* start Dataset extract *

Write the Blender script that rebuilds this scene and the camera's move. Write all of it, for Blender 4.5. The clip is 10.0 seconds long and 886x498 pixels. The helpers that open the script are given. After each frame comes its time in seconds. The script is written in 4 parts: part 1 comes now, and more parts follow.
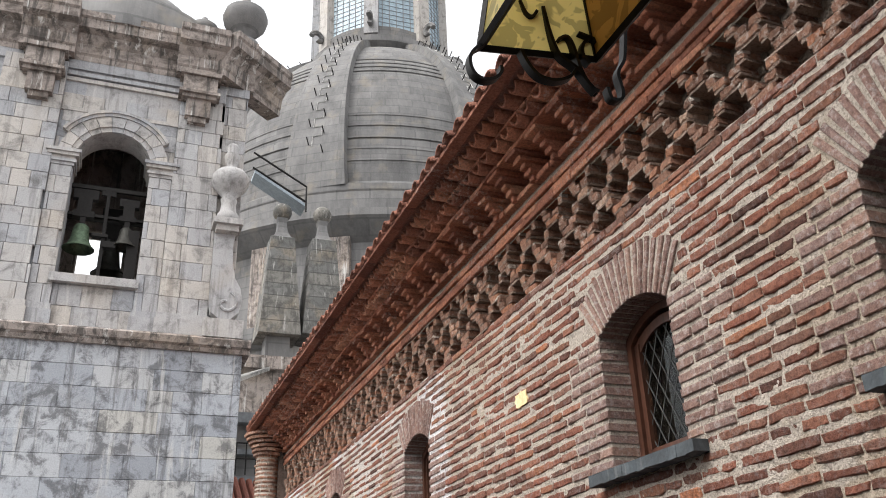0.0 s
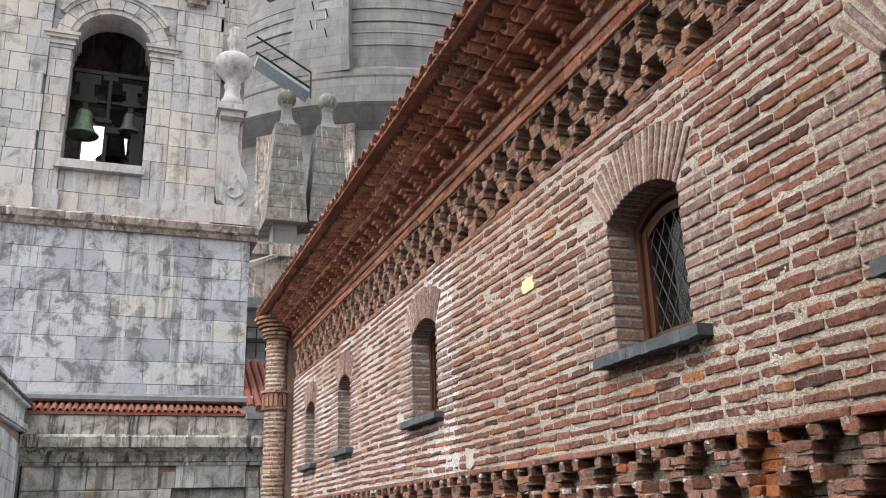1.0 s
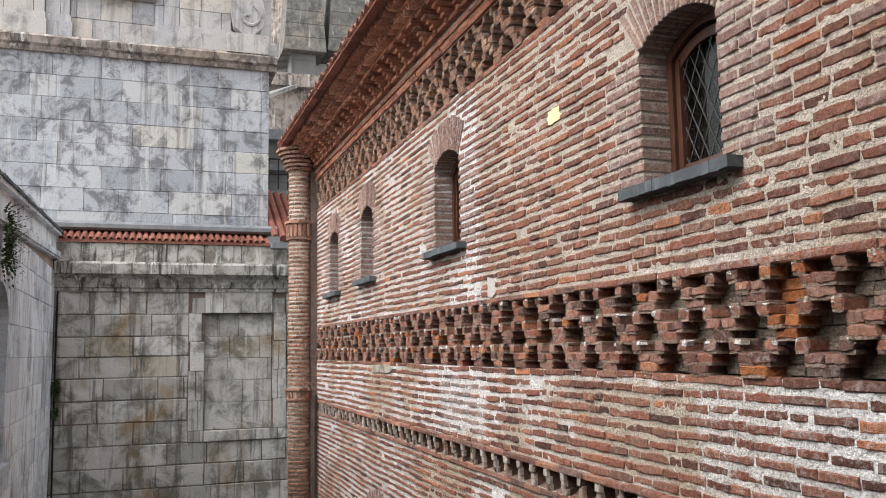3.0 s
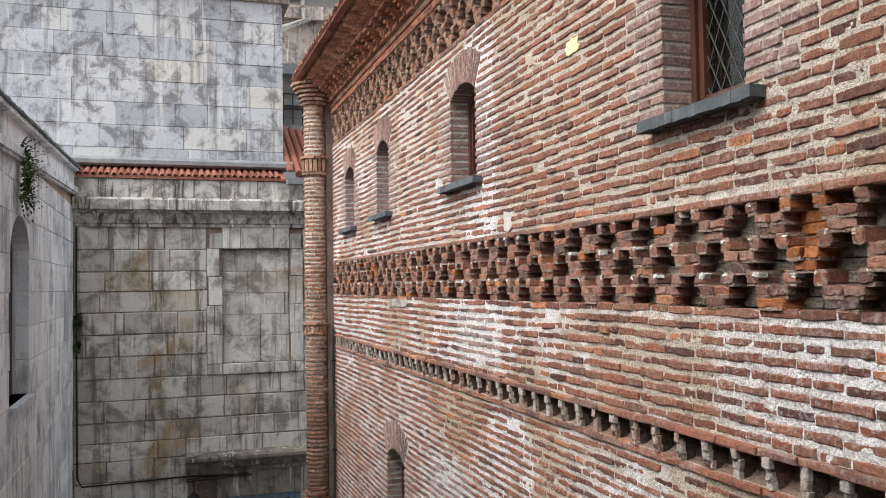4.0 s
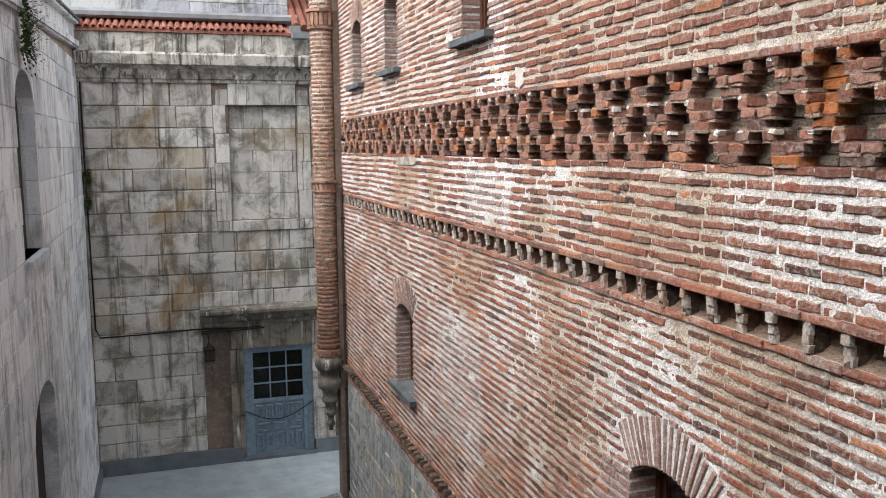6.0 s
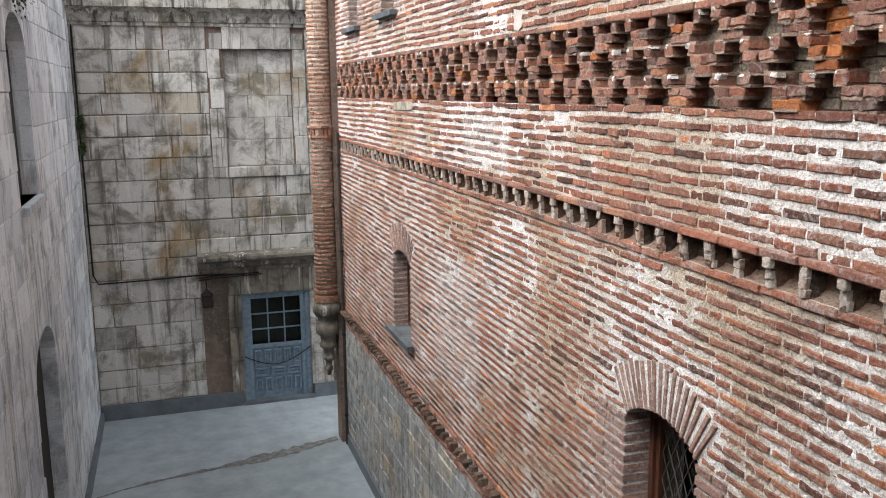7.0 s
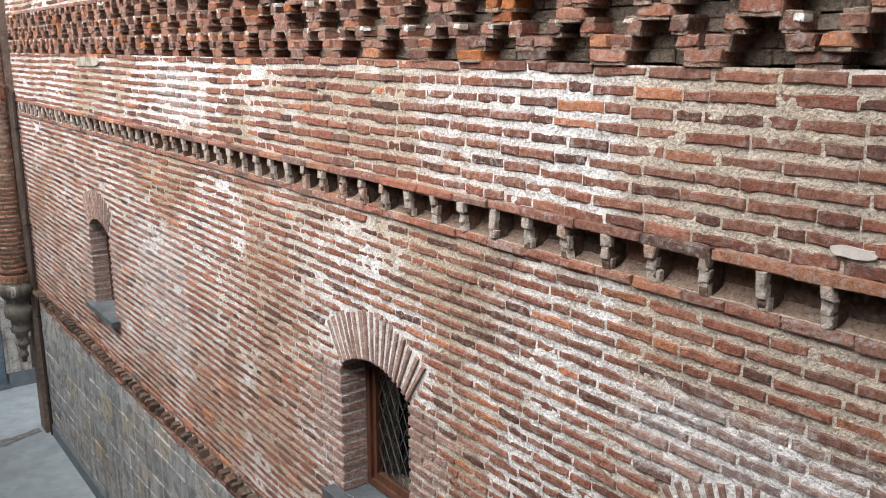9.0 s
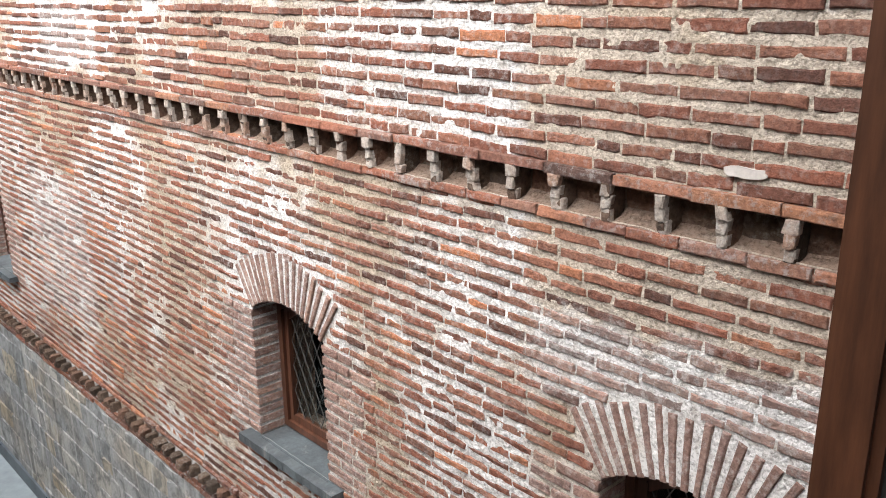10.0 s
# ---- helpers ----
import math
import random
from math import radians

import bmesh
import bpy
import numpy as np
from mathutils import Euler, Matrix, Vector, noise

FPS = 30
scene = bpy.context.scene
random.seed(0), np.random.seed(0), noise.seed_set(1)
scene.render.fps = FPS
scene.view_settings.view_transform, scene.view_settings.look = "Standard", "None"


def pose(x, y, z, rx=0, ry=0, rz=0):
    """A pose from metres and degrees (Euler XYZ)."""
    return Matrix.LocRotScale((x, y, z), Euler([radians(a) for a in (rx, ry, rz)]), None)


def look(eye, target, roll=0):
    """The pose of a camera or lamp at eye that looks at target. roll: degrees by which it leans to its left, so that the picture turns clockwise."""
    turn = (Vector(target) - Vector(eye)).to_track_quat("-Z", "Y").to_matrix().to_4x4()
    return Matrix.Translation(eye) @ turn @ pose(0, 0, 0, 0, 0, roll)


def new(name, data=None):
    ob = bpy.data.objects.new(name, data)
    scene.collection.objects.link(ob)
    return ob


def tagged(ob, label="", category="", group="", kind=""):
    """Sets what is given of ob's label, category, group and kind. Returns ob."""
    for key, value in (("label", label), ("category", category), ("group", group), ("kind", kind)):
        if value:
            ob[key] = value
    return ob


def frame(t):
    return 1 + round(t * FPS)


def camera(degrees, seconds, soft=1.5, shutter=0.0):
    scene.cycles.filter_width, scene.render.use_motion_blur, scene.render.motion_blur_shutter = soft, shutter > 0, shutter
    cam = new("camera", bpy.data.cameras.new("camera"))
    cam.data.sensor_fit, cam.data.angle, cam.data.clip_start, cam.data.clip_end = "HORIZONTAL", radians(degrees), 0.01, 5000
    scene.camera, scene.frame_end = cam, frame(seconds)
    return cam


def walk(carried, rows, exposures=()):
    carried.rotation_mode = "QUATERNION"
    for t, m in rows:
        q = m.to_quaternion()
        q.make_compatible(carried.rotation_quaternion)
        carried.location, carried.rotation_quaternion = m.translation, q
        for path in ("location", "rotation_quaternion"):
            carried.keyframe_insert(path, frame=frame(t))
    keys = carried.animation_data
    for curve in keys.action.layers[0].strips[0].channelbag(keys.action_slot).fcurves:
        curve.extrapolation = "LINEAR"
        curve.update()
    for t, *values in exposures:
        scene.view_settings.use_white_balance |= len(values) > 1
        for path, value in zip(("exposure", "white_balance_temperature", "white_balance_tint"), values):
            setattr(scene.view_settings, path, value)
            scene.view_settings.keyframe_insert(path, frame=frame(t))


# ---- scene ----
cam = camera(55.04, 10.0, 0.95)
# seconds, eye, yaw to the left of +y, pitch up, roll
ROWS = [
    (0, -2.954, 1.706, 6.818, -21.71, 25.21, -2.26),
    (0.5, -2.960, 1.719, 6.815, -21.37, 20.51, -2.01),
    (1, -2.962, 1.731, 6.807, -21.01, 17.74, -1.75),
    (1.5, -2.971, 1.746, 6.803, -20.74, 14.81, -1.12),
    (2, -2.974, 1.760, 6.795, -20.40, 11.69, -0.87),
    (2.5, -2.972, 1.770, 6.798, -19.96, 8.85, -0.95),
    (4, -2.975, 1.794, 6.774, -18.23, 2.35, -0.92),
    (4.5, -2.978, 1.797, 6.768, -17.95, -0.47, -0.81),
    (5, -2.982, 1.803, 6.764, -17.77, -3.11, -0.74),
    (5.5, -2.991, 1.806, 6.759, -17.72, -5.03, -0.66),
    (6, -2.995, 1.810, 6.747, -17.65, -7.03, -0.53),
    (7.5, -3.001, 1.820, 6.729, -18.74, -12.07, -1.15),
    (8, -2.977, 1.815, 6.711, -26.17, -12.72, -0.19),
    (8.5, -2.945, 1.819, 6.697, -32.42, -12.92, -0.02),
    (9, -2.900, 1.829, 6.685, -37.01, -13.31, -0.07),
    (9.5, -2.866, 1.822, 6.661, -40.67, -13.81, 0.14),
    (10, -2.867, 1.813, 6.638, -42.94, -17.16, -0.52),
]
EXPOSURES = [(0, 1.68), (0.5, 1.72), (1.5, 1.82), (2.5, 1.82), (4.5, 2.0), (6, 2.17), (7.5, 2.25), (8.5, 2.26), (10, 2.66)]
walk(cam, [(t, pose(x, y, z, 90 + pitch, 0, yaw) @ pose(0, 0, 0, 0, 0, roll)) for t, x, y, z, yaw, pitch, roll in ROWS], EXPOSURES)
SKY, SUN = 0.15, 0.9

# ---- light ----
world = bpy.data.worlds.new("overcast")
scene.world = world
world.use_nodes = True
wt = world.node_tree
wt.nodes.clear()
sky = wt.nodes.new("ShaderNodeTexSky")
sky.sky_type = "NISHITA"
sky.sun_disc = False
sky.sun_elevation, sky.sun_rotation = radians(54), radians(258)
sky.air_density, sky.dust_density, sky.ozone_density = 1.2, 4.0, 1.0
pale = wt.nodes.new("ShaderNodeHueSaturation")
pale.inputs["Saturation"].default_value = 0.12
back = wt.nodes.new("ShaderNodeBackground")
back.inputs["Strength"].default_value = SKY
wout = wt.nodes.new("ShaderNodeOutputWorld")
wt.links.new(sky.outputs[0], pale.inputs["Color"])
cloud = wt.nodes.new("ShaderNodeMix")
cloud.data_type = "RGBA"
cloud.inputs[0].default_value = 0.65
cloud.inputs[7].default_value = (2.75, 2.8, 2.9, 1)
wt.links.new(pale.outputs[0], cloud.inputs[6])
wt.links.new(cloud.outputs[2], back.inputs["Color"])
wt.links.new(back.outputs[0], wout.inputs["Surface"])
sun = new("sun", bpy.data.lights.new("sun", "SUN"))
sun.data.energy, sun.data.angle, sun.data.color = SUN, radians(50), (1.0, 0.98, 0.95)
sun.matrix_world = look((-38, 0, 58), (0, 8, 5))


# ---- materials ----
def node(nt, kind, **sockets):
    n = nt.nodes.new("ShaderNode" + kind)
    for key, value in sockets.items():
        n.inputs[key.replace("_", " ")].default_value = value
    return n


def ramp(nt, source, stops):
    r = nt.nodes.new("ShaderNodeValToRGB")
    while len(r.color_ramp.elements) < len(stops):
        r.color_ramp.elements.new(0.5)
    for e, (at, c) in zip(r.color_ramp.elements, stops):
        e.position = at
        e.color = (*c, 1) if len(c) == 3 else c
    nt.links.new(source, r.inputs[0])
    return r.outputs[0]


def grey(at0, at1):
    return [(at0, (0, 0, 0)), (at1, (1, 1, 1))]


def mixed(nt, a, b, factor, mode="MIX"):
    m = nt.nodes.new("ShaderNodeMix")
    m.data_type, m.blend_type = "RGBA", mode
    for socket, v in ((m.inputs[0], factor), (m.inputs[6], a), (m.inputs[7], b)):
        if isinstance(v, bpy.types.NodeSocket):
            nt.links.new(v, socket)
        elif isinstance(v, tuple):
            socket.default_value = (*v, 1)
        else:
            socket.default_value = v
    return m.outputs[2]


def maths(nt, op, a, b=0.0):
    m = nt.nodes.new("ShaderNodeMath")
    m.operation = op
    for socket, v in zip(m.inputs, (a, b)):
        if isinstance(v, bpy.types.NodeSocket):
            nt.links.new(v, socket)
        else:
            socket.default_value = v
    return m.outputs[0]


def place(nt, scale=(1, 1, 1)):
    g = nt.nodes.new("ShaderNodeNewGeometry")
    m = nt.nodes.new("ShaderNodeMapping")
    m.inputs["Scale"].default_value = scale
    nt.links.new(g.outputs["Position"], m.inputs["Vector"])
    return m.outputs[0]


def noisy(nt, where, scale, detail=4.0, rough=0.55, warp=0.0):
    n = node(nt, "TexNoise", Scale=scale, Detail=detail, Roughness=rough, Distortion=warp)
    nt.links.new(where, n.inputs["Vector"])
    return n.outputs[0]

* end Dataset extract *

Task goal.
Find the word "soft" in the material, then list each line that holds it.

The reply.
def camera(degrees, seconds, soft=1.5, shutter=0.0):
    scene.cycles.filter_width, scene.render.use_motion_blur, scene.render.motion_blur_shutter = soft, shutter > 0, shutter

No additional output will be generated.